▸ **What to work on**: Retype all material exactly. Pictures stay out of the copy.
-- Start of Recorded information --
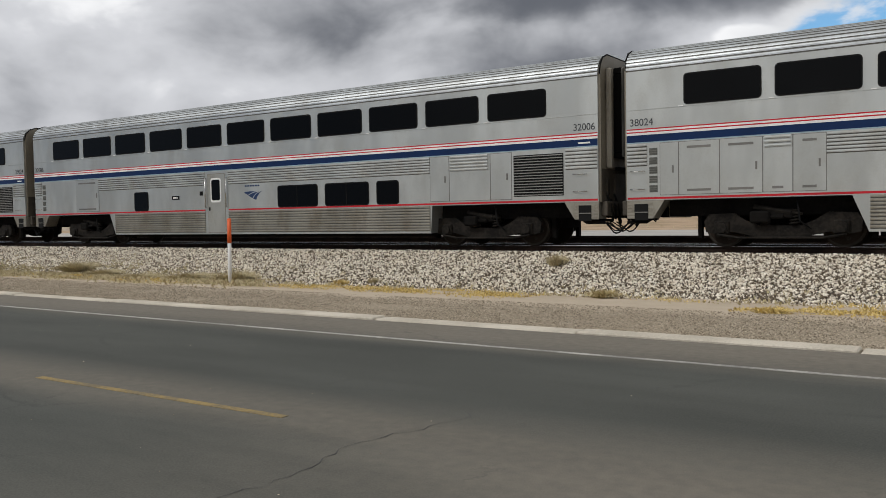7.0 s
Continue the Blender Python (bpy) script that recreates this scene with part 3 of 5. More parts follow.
def coupler(x, d, parent, hoses=True):
    """Coupler and hanging hoses at a car's end; d is the way out."""
    bm = bmesh.new()
    box(bm, *sorted((x - d * 0.9, x)), -0.12, 0.12, 0.72, 0.98, 0, 0.02)
    box(bm, *sorted((x - d * 0.16, x + d * 0.05)), -0.2, 0.2, 0.66, 1.04, 0, 0.03)
    part("coupler", bm, M_DARK, parent)
    bm = bmesh.new()
    tube(bm, [(x - d * 0.95, -1.32, 0.72), (x - d * 0.80, -1.32, 0.62), (x - d * 0.30, -1.30, 0.62)], 0.045, 8)
    tube(bm, [(x - d * 0.95, -0.9, 0.70), (x - d * 0.25, -0.9, 0.66)], 0.04, 8)
    part("train_pipe", bm, M_DARK, parent)
    for k, (y, low, thick) in enumerate(((-1.30, 0.34, 0.020), (-1.24, 0.40, 0.016), (-1.12, 0.46, 0.018), (-0.9, 0.38, 0.018), (-0.7, 0.44, 0.016), (-0.4, 0.36, 0.018)) if hoses else ((-1.1, 0.40, 0.03), (-0.6, 0.45, 0.025), (0.5, 0.45, 0.025))):
        bm = bmesh.new()
        reach = 1.0 if hoses else 0.75
        pts = [(x - d * 0.34 * (1 - f * reach), y + 0.05 * math.sin(f * 4 + k), 0.62 - (0.62 - low) * math.sin(f * math.pi / 2) ** 1.5) for f in (0, 0.2, 0.4, 0.6, 0.8, 1.0)]
        tube(bm, pts, thick, 6)
        part("hose", bm, M_RUBBER, parent)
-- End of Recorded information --
▸ **Solved exercise**:
7.0 s
Continue the Blender Python (bpy) script that recreates this scene with part 3 of 5. More parts follow.
def coupler(x, d, parent, hoses=True):
    """Coupler and hanging hoses at a car's end; d is the way out."""
    bm = bmesh.new()
    box(bm, *sorted((x - d * 0.9, x)), -0.12, 0.12, 0.72, 0.98, 0, 0.02)
    box(bm, *sorted((x - d * 0.16, x + d * 0.05)), -0.2, 0.2, 0.66, 1.04, 0, 0.03)
    part("coupler", bm, M_DARK, parent)
    bm = bmesh.new()
    tube(bm, [(x - d * 0.95, -1.32, 0.72), (x - d * 0.80, -1.32, 0.62), (x - d * 0.30, -1.30, 0.62)], 0.045, 8)
    tube(bm, [(x - d * 0.95, -0.9, 0.70), (x - d * 0.25, -0.9, 0.66)], 0.04, 8)
    part("train_pipe", bm, M_DARK, parent)
    for k, (y, low, thick) in enumerate(((-1.30, 0.34, 0.020), (-1.24, 0.40, 0.016), (-1.12, 0.46, 0.018), (-0.9, 0.38, 0.018), (-0.7, 0.44, 0.016), (-0.4, 0.36, 0.018)) if hoses else ((-1.1, 0.40, 0.03), (-0.6, 0.45, 0.025), (0.5, 0.45, 0.025))):
        bm = bmesh.new()
        reach = 1.0 if hoses else 0.75
        pts = [(x - d * 0.34 * (1 - f * reach), y + 0.05 * math.sin(f * 4 + k), 0.62 - (0.62 - low) * math.sin(f * math.pi / 2) ** 1.5) for f in (0, 0.2, 0.4, 0.6, 0.8, 1.0)]
        tube(bm, pts, thick, 6)
        part("hose", bm, M_RUBBER, parent)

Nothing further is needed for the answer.